Here is how HCM Strategists describes itself:

About HCM

HCM Strategists is a public policy and advocacy consulting firm focused on advancing effective solutions in health and education. HCM utilizes a network of relationships at the state and federal level to work collaboratively with nonprofits, foundations and corporations.


We ALIGN by connecting a problem to a policy and to practice.

We ADVOCATE by capturing attention and strengthening public will to action.

We ADVANCE by pursuing change through finding common ground, proposing specific solutions and forging strong alliances.

Terrell Halaska, Kristin Conklin, and Michael Manganiello joined forces because they share a vision of and passion for change. Achieving policy change takes a combination of high-level government experience, an understanding of people’s struggles, a network of strong relationships, a keen analytical ability, and the skills to find fresh, creative approaches to addressing issues. When you can enlighten all participants by capturing their attention, finding common ground, and building strong alliances, success is within reach. The result is change that improves our communities and enhances quality of life.

Our Expertise

HCM Strategists partners with clients who share our desire to dramatically improve US education, especially for those students who have historically been underserved. We work with clients across the P-20 continuum who understand that change happens when policy, advocacy and communications are aligned and leveraged in service of a desired outcome.

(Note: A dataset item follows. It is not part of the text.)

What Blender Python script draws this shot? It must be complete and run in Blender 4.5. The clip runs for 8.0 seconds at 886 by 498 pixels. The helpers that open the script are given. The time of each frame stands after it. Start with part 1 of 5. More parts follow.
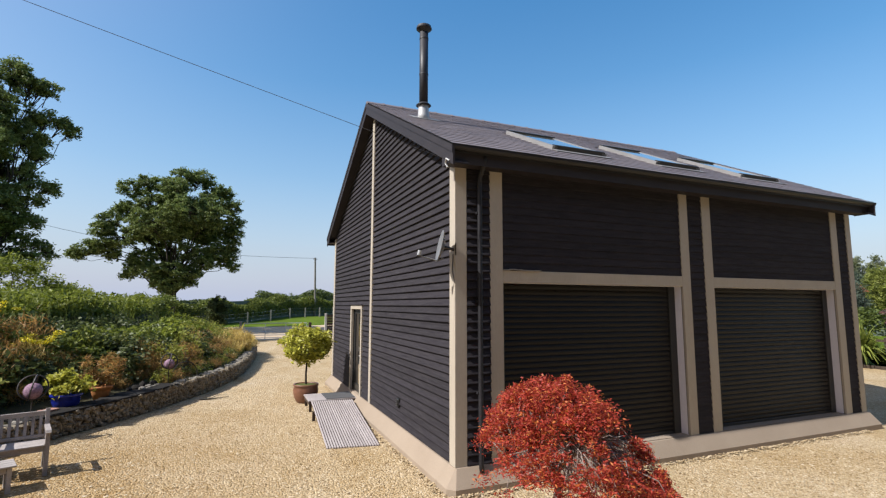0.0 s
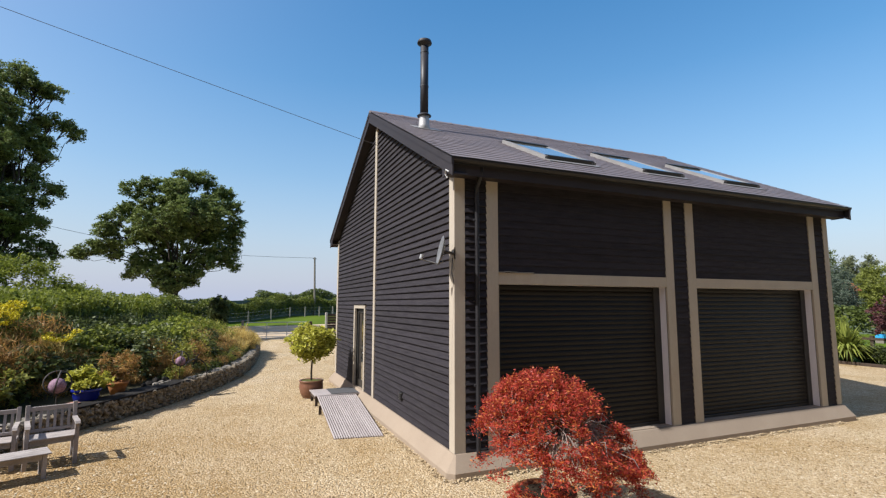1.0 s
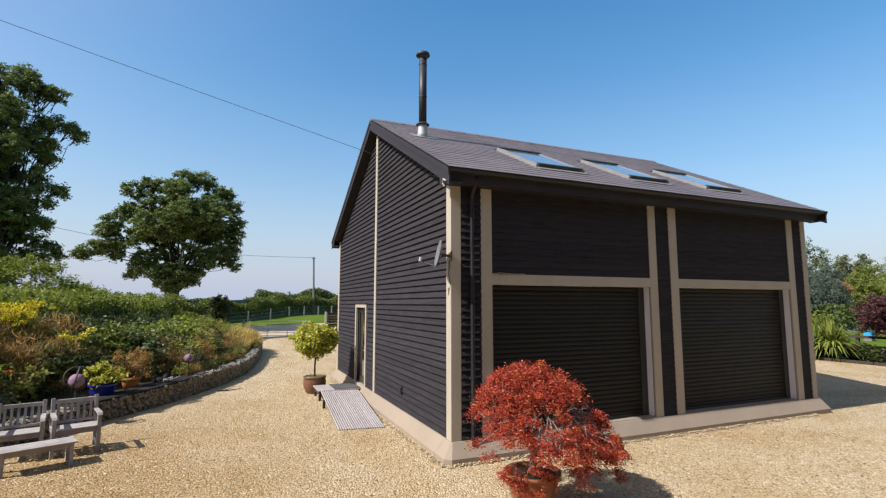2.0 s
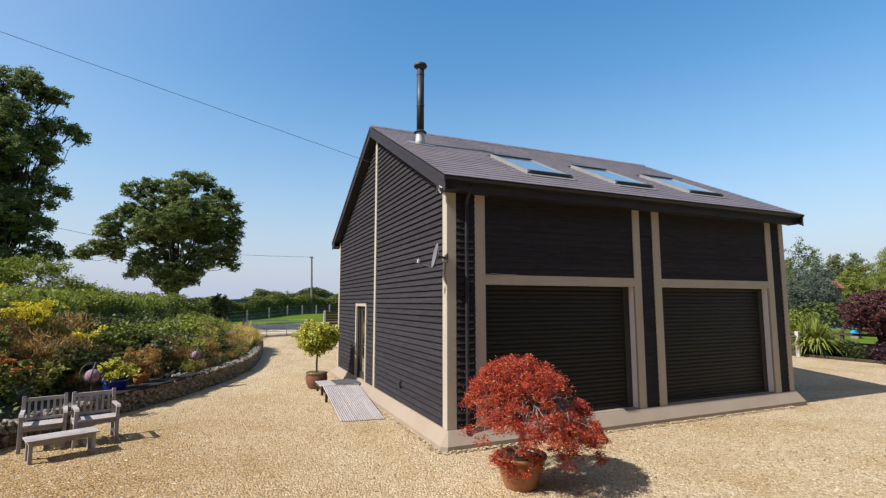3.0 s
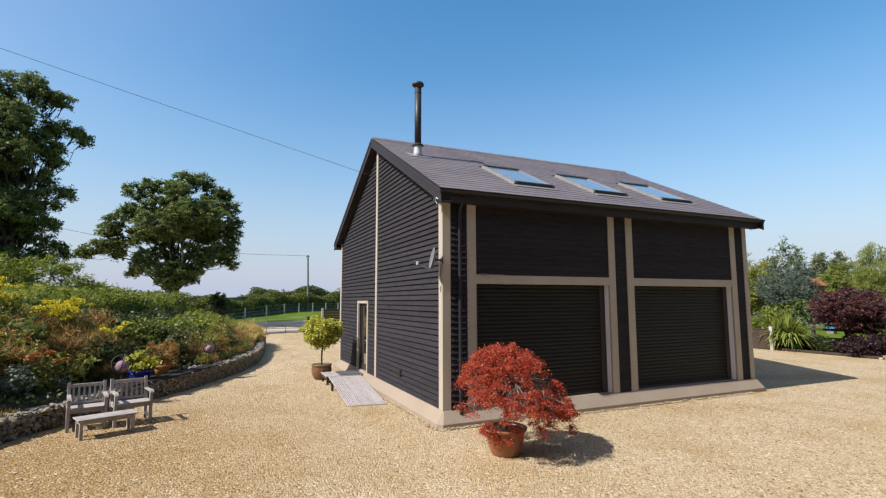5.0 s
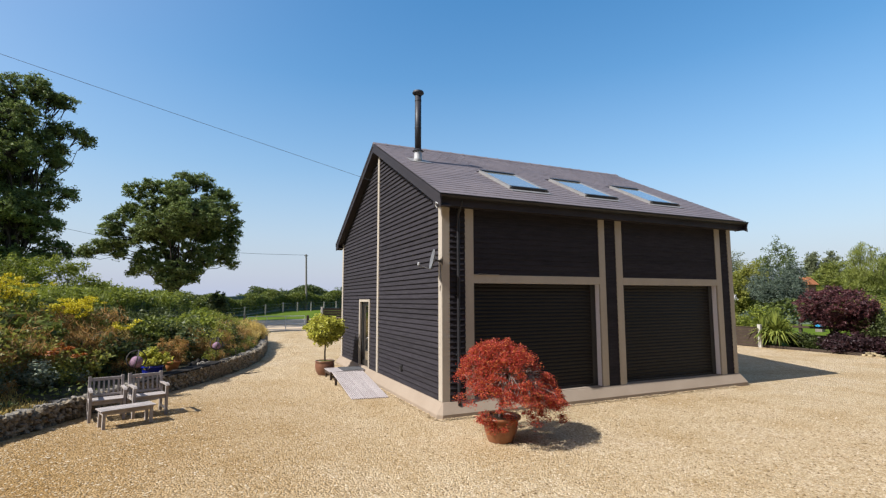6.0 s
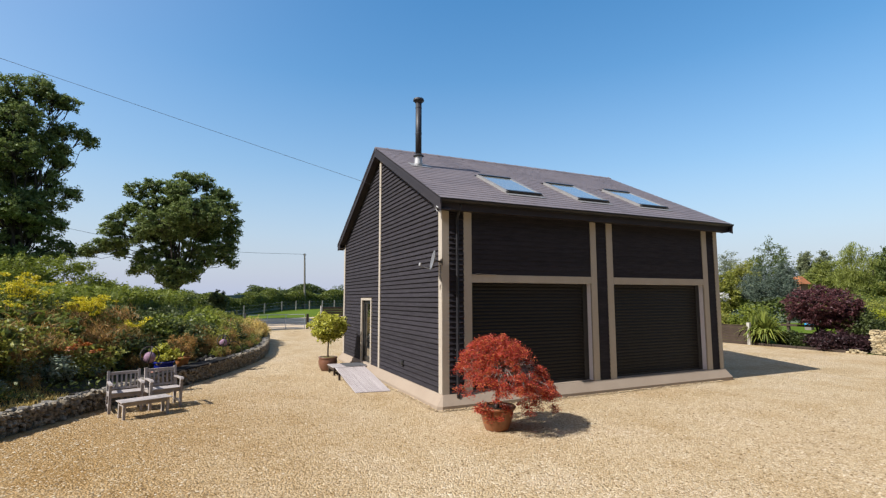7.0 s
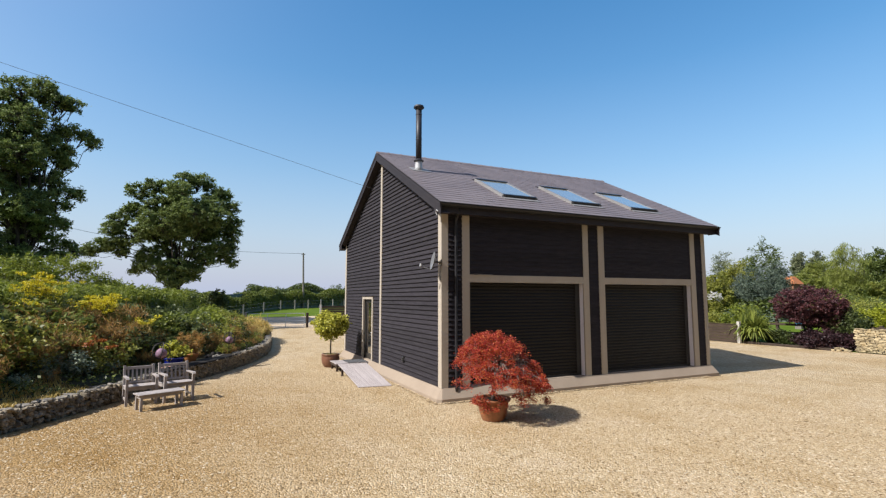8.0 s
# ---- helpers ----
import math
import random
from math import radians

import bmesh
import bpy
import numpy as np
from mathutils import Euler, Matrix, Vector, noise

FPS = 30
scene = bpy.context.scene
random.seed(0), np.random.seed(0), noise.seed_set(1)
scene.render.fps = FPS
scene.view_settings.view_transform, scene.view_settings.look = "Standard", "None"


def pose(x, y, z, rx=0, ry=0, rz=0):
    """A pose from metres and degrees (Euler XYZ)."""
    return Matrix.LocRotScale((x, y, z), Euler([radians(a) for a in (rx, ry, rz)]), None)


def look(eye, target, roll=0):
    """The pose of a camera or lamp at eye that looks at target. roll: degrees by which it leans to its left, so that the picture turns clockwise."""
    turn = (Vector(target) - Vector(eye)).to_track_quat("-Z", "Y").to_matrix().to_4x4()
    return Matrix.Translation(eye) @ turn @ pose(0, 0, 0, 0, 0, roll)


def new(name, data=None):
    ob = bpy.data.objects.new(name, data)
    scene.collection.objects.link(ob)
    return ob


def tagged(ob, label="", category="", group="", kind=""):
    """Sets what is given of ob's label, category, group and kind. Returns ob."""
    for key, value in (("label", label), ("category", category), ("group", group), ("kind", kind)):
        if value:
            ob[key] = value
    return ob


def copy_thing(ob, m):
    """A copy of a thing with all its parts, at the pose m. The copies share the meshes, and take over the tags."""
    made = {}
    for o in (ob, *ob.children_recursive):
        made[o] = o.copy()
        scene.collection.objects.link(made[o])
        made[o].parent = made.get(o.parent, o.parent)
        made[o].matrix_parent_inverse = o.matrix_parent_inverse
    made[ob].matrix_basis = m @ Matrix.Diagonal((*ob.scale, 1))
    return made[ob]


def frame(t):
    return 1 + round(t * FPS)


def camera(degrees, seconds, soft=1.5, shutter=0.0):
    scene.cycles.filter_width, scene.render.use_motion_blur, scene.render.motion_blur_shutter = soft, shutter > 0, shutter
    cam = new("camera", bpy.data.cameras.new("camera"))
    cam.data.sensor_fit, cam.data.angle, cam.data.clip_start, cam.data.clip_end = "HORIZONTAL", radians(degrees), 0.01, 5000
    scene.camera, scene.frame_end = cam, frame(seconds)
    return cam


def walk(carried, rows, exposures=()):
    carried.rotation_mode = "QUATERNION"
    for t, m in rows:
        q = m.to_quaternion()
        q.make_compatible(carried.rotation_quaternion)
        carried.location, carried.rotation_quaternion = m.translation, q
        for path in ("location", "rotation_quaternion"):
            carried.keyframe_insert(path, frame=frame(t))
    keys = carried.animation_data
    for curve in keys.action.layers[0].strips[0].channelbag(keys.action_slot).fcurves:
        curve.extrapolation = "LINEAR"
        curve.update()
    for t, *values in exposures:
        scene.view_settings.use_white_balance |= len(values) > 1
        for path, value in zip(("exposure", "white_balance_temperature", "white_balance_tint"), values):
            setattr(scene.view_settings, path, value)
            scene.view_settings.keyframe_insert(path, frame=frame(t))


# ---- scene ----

Our clients are on the cutting edge of reform demanding more and more of our nation’s education systems. We are proud to work alongside them in the development of innovative strategies, policies and solutions that will advance their goals.

The HCM team represents decades of bi-partisan, hands-on experience on the front lines of education reform. Our experts have experience at the highest levels of state and federal policymaking, in coalition building, advocacy, communications and qualitative and quantitative research.

As seasoned professionals, we have longstanding relationships with key national decision-makers and opinion leaders. Our clients know 6 from experience that we are consensus builders, working side by side with national leaders as thought partners and resources in the development of evidence based solutions. That trust opens productive lines of communication and provides a strategic advantage for our clients. HCM excels at bringing groups together in coalitions that capture the attention of policymakers. We artfully frame messages and adeptly employ strategic planning, facilitation and outreach strategies to drive home the importance of improving college readiness and postsecondary access and completion.

From explaining state based K12 accountability systems to restructuring financial aid, to developing better institutional metrics, we communicate complex policy concepts in simple, understandable terms to students, policymakers, the media and other stakeholders.

Our extensive research and evaluation efforts ensure that our proposed strategies are grounded in evidence and aligned with the values we share with our clients. With HCM, clients gain a thought partner deeply invested in their agenda and committed to the soundness of the prescription.